Pero en Moscú, Obama no tiene una audiencia tan receptiva a sus palabras ni las relaciones con Rusia pueden salir del pozo de incomprensión e incomunicación en que se encuentran desde hace años sólo con discursos. Obama va a intentar, además de las conversaciones con los políticos, alguna aproximación directa a la sociedad civil, pero recuperar el clima de colaboración y confianza de los años noventa parece hoy una misión imposible.
Es cierto que el viaje ha empezado con muy buen pie. Portavoces de ambos países confirmaron ayer que Rusia va a permitir el sobrevuelo sobre su espacio aéreo de un máximo de 10 aviones diarios implicados en la guerra de Afganistán, incluidos los que vayan cargados con armas y material militar.
No es una concesión menor, tanto desde el punto de vista político como estratégico, que hacen las autoridades rusas a un presidente que ha hecho del conflicto de Afganistán la guerra de su Administración. Obama quiere aprovechar este acuerdo para darle más voz a Rusia, que perdió una guerra en Afganistán y conoce bien la región, en esas crisis.
El propósito de Obama es darle más voz a Rusia en todas las crisis, reparar, si es posible, algunas de las afrentas hechas en el pasado al orgullo de la mayor nación del mundo y buscar el camino de solucionar las diferencias sin las tensiones del pasado. Como dijo en su día Hillary Clinton, "reprogramar las relaciones". Existe un espacio para el encuentro. Obama y el presidente ruso, Dmitri Medvédev, parecen cerca de poder anunciar un importante acuerdo de desarme nuclear y un marco de negociación para mayores recortes aún de los arsenales atómicos en un futuro cercano. No puede haber mejor gesto de confianza entre las dos grandes potencias nucleares.

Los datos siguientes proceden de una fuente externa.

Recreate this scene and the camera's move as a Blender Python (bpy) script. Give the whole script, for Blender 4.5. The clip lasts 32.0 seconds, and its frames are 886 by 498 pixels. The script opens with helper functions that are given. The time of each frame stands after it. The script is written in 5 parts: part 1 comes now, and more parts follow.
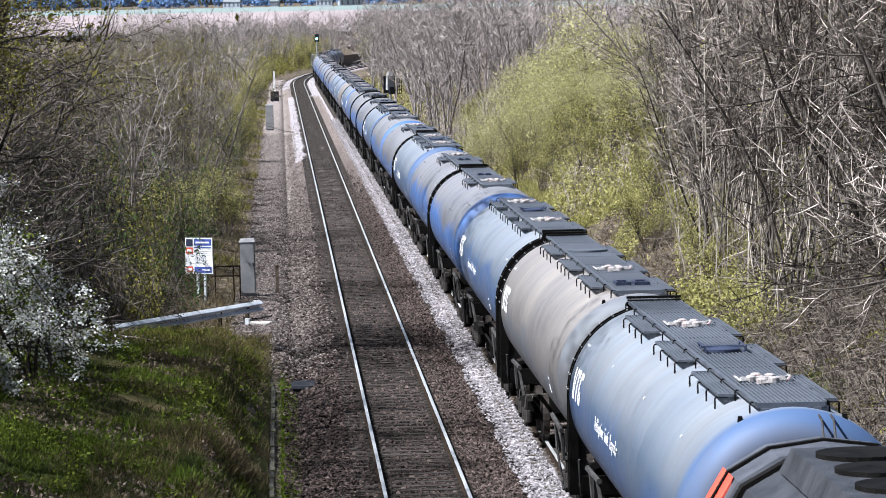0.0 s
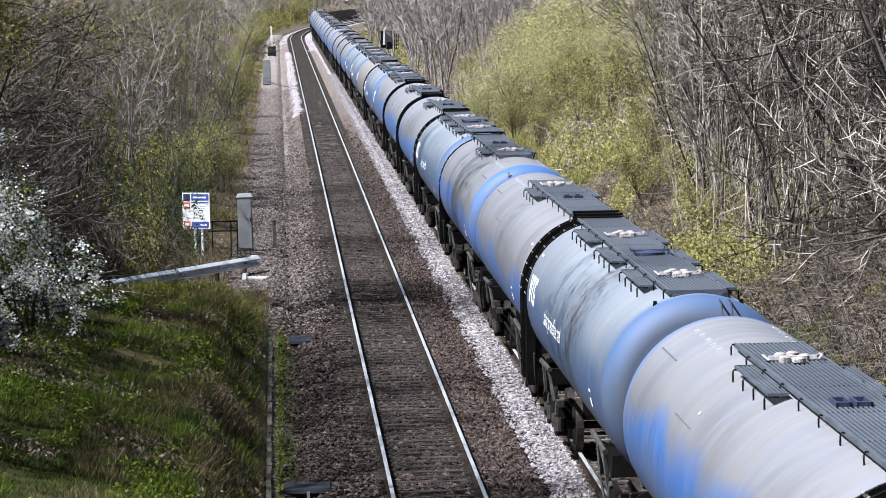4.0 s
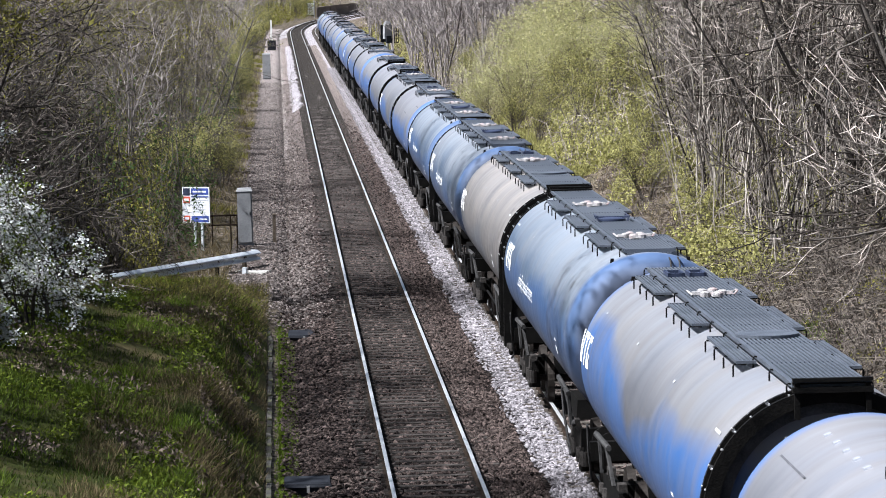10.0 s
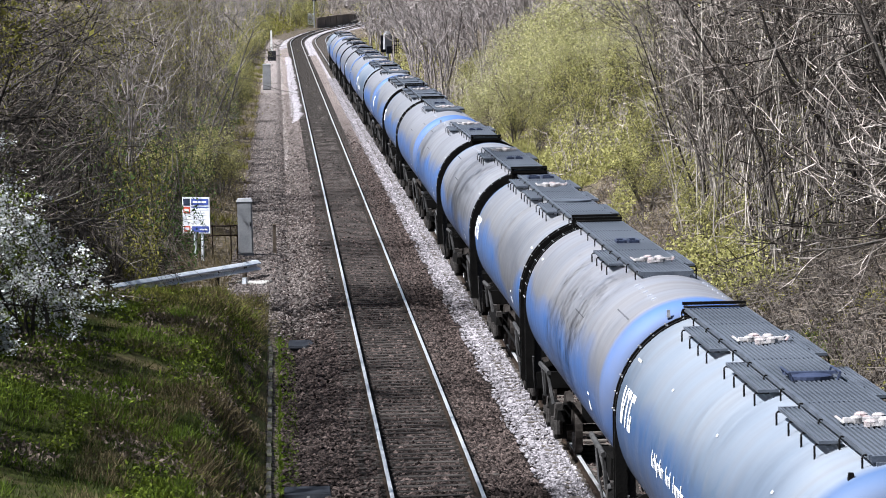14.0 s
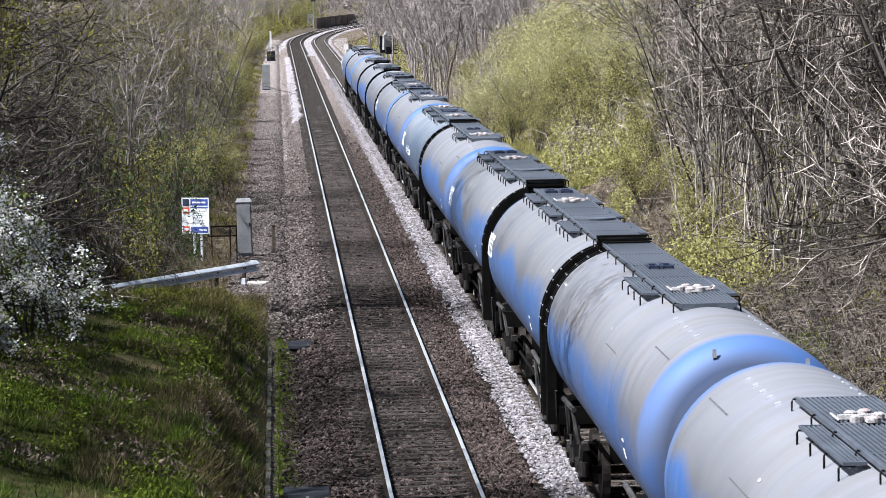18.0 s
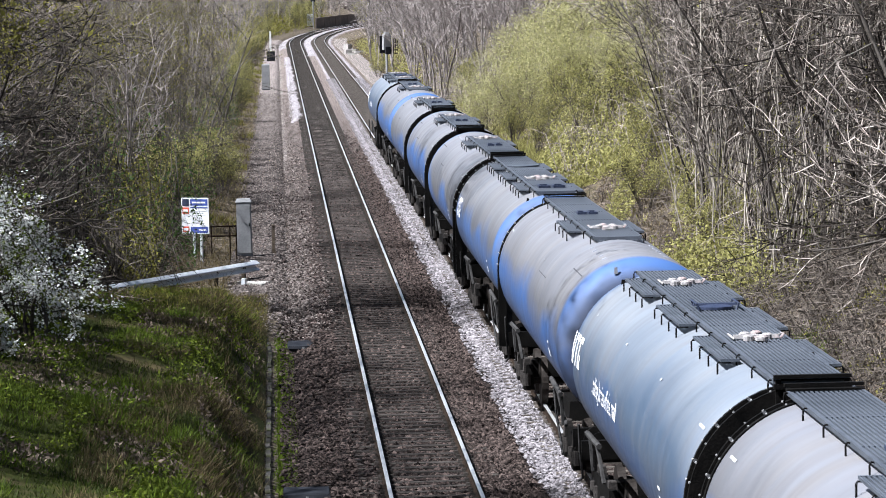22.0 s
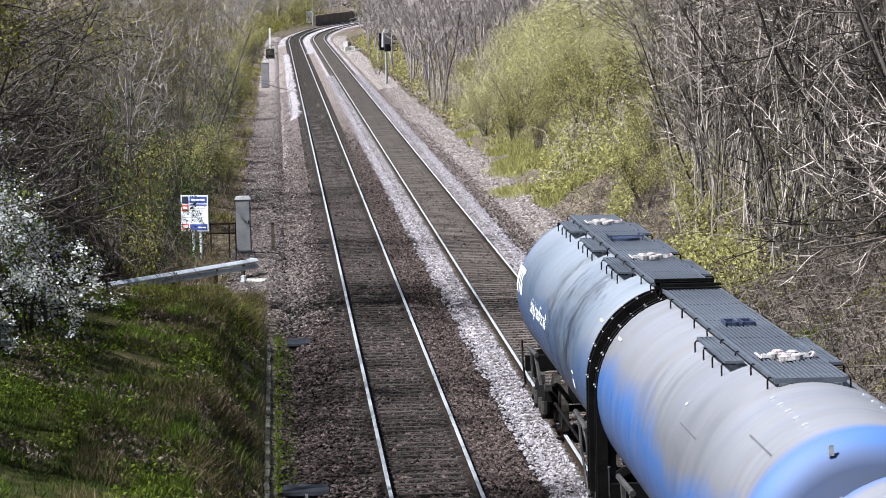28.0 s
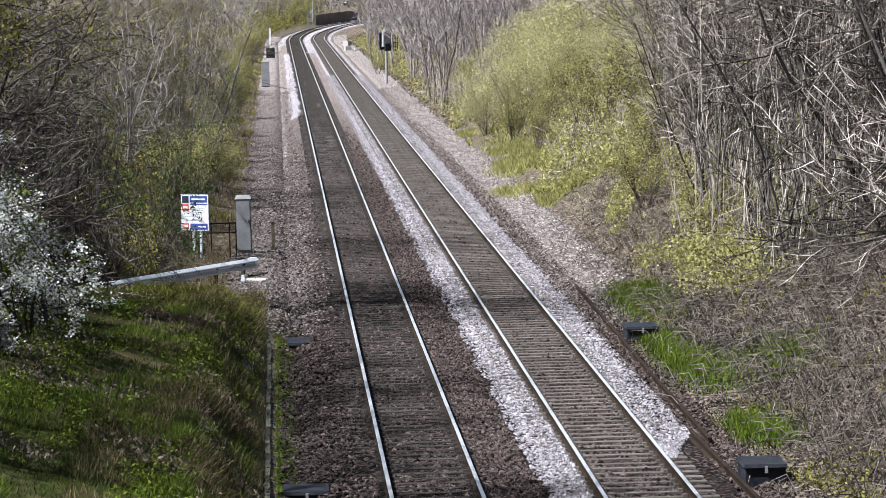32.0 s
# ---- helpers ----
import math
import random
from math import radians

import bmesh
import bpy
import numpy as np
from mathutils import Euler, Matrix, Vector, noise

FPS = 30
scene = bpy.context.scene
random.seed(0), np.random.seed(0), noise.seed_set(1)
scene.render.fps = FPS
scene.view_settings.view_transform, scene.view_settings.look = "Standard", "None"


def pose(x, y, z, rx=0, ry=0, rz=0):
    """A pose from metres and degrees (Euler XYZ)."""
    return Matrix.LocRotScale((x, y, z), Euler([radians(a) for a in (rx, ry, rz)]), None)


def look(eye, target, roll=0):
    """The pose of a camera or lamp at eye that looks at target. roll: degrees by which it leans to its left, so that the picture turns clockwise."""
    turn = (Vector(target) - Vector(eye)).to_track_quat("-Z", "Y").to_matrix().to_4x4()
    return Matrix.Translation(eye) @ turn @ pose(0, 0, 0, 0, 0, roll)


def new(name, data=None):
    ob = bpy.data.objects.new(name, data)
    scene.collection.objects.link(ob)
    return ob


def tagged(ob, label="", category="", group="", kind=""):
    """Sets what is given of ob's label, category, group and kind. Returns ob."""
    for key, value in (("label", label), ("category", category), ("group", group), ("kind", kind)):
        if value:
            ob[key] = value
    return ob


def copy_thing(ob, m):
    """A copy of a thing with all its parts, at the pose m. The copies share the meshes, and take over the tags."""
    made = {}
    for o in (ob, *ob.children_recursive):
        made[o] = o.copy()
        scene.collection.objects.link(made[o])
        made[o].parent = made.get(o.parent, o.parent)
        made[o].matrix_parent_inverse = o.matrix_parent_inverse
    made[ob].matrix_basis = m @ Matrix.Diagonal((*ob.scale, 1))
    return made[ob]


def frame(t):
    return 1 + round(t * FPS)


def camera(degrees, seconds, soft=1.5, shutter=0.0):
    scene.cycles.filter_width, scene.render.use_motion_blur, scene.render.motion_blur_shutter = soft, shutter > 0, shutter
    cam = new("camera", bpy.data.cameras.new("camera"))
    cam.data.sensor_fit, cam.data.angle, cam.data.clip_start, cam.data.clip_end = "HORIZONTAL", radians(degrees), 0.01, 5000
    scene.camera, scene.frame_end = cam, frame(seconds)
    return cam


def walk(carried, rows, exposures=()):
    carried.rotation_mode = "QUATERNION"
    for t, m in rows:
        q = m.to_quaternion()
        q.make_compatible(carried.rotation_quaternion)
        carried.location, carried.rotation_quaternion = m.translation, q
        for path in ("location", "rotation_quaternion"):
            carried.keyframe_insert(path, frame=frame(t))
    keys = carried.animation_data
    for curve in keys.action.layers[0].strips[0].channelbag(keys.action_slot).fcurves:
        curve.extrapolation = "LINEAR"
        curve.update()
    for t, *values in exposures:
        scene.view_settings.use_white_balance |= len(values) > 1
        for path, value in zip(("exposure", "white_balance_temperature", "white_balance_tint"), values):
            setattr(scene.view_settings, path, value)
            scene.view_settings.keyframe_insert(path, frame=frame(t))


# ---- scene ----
EYE = Vector((0.0, 0.0, 8.517))
F_LEN = 6500.0
YAW, PITCH, ROLL = 0.044023, 0.074075, -1.146
cam = camera(2 * math.degrees(math.atan(784 / F_LEN)), 32.0, soft=0.9, shutter=0.08)


def aim(dx, dy):
    """The camera's pose, turned a little from its resting aim (in thousandths of the lens's length)."""
    yaw, pitch = YAW - dx / F_LEN, PITCH - dy / F_LEN
    way = Vector((math.sin(yaw) * math.cos(pitch), math.cos(yaw) * math.cos(pitch), -math.sin(pitch)))
    return look(EYE, EYE + way, ROLL)


TILT = [(0.0, 5.6, 76.5), (0.5, 3.8, 78.1), (1.0, 3.7, 76.8), (1.5, 3.7, 71.4), (2.0, 3.4, 59.7), (2.5, 3.3, 44.4),
        (3.0, 2.7, 26.5), (3.5, 2.4, 9.2), (4.2, 2.4, -7.0), (4.9, 2.4, -16.0), (5.5, 2.4, -18.5), (6.0, 2.6, -18.8), (7.0, 2.6, -18.7),
        (8.0, 2.4, -18.4), (9.0, 2.3, -18.2), (9.5, 2.3, -17.8), (10.0, 2.3, -13.5), (10.5, 2.3, -6.2), (11.0, 2.3, 0.5), (11.5, 2.3, 4.7),
        (12.0, 2.3, 4.8), (13.0, 2.3, 4.8), (14.5, 2.1, 4.8), (16.5, 2.0, 4.9), (18.0, 0.9, 5.5), (19.5, 0.9, 5.7),
        (21.0, 0.8, 5.7), (22.5, 0.3, 5.5), (23.5, 0.3, 4.8), (24.5, -0.2, 3.8), (25.0, -0.5, 2.4), (25.5, -0.5, 1.2),
        (27.5, -0.5, 1.0), (29.0, -0.8, 1.0), (30.0, -0.7, 0.9), (30.5, -0.3, 0.1), (32.0, -0.1, -0.1)]
EXPOSURE = 1.36
walk(cam, [(t, aim(dx, dy)) for t, dx, dy in TILT], exposures=[(0.0, EXPOSURE, 5860, 11), (32.0, EXPOSURE, 5860, 11)])

# ---- light ----
SUN_AZ, SUN_EL = radians(-107), radians(54)      # azimuth from +Y, clockwise positive
world = bpy.data.worlds.new("sky")
scene.world = world
world.use_nodes = True
wn = world.node_tree.nodes
sky = wn.new("ShaderNodeTexSky")
sky.sky_type, sky.sun_disc, sky.sun_elevation, sky.sun_rotation = "NISHITA", False, SUN_EL, SUN_AZ
sky.dust_density, sky.air_density = 4.0, 1.0
world.node_tree.links.new(sky.outputs[0], wn["Background"].inputs[0])
wn["Background"].inputs[1].default_value = 0.028
sun = new("sun", bpy.data.lights.new("sun", "SUN"))
sun.data.energy, sun.data.angle, sun.data.color = 5.6, radians(0.6), (1.0, 0.975, 0.94)
sun.matrix_world = look(Vector((math.sin(SUN_AZ) * math.cos(SUN_EL), math.cos(SUN_AZ) * math.cos(SUN_EL), math.sin(SUN_EL))) * 80, (0, 0, 0))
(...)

Además, aunque Obama no ha renunciado aún al nuevo escudo antimisiles en Europa, es patente que lo defiende con mucho menos entusiasmo que su antecesor y ha dejado un margen para la negociación. Ese margen depende, fundamentalmente, de la relación que Rusia establezca con sus temerosos y débiles vecinos. Obama no va a precipitar el ingreso de Ucrania o Georgia en la OTAN, pero tampoco va a dejar a esos países abandonados a su suerte, y para demostrarlo enviará próximamente a ambos al vicepresidente, Joe Biden.
El presidente norteamericano se adentra, pues, en un terreno lleno de minas y parece tentado a desactivarlas, en parte, recurriendo a la química personal. Sus declaraciones este fin de semana, acusando al primer ministro ruso, Vladímir Putin, con quien se entrevistará en Moscú, de "tener aún un pie en las viejas prácticas" de la guerra fría, dan a entender que Obama pretende concentrar sus esfuerzos (y su afecto) en Medvédev, intentado abrir una brecha que, probablemente, ni existe ni existirá jamás.
Como le dijo a principio de esta semana en Washington la canciller alemana, Angela Merkel, Occidente necesita a Rusia. La necesita para resolver amenazas tan serias e inminentes como Irán. La reacción de los ocho países más poderosos de la Tierra a la crisis iraní cuando se reúnan a partir del miércoles en Italia será otra de las pruebas del liderazgo de Obama.
Resuelto el problema interno desde el ángulo del régimen islámico, la política norteamericana respecto a Irán ha quedado en un punto de cierta indefinición, en el que no se sabe ahora qué pesa más, si la apuesta por el diálogo con el Gobierno de Teherán o la presión para sancionarle por la represión de sus ciudadanos.
Liderazgo es el principal reclamo a Obama en la cumbre del G-8, no sólo por Irán, sino por las todavía inciertas perspectivas económicas del mundo, por las dudas de China a las medidas que Occidente está tomando para recuperar el crecimiento, por la necesidad de apoyo internacional a la ofensiva en Afganistán y, sobre todo, por la ausencia de otros liderazgos alternativos. El triste historial de escándalos sexuales con el que el anfitrión de la cumbre, Silvio Berlusconi, recibe a sus huéspedes es sólo el reflejo del empobrecimiento general de la calidad de los gobernantes.
Desde ese punto de vista, esta cumbre es una oportunidad para todos ellos de enviar un mensaje de confianza al mundo, y para Obama ya no se trata sólo de demostrar humildad y voluntad de multilateralismo, sino también claridad de ideas y dotes de mando.
El calendario de esta gira exige que, después de hablar con los países más ricos, el presidente norteamericano se dirija a uno de los más pobres. En el Parlamento de Accra, Obama intentará encontrar razones para convencer a los africanos de que todavía cuentan para el futuro. Él mismo es una de ellas, por ahora la mejor.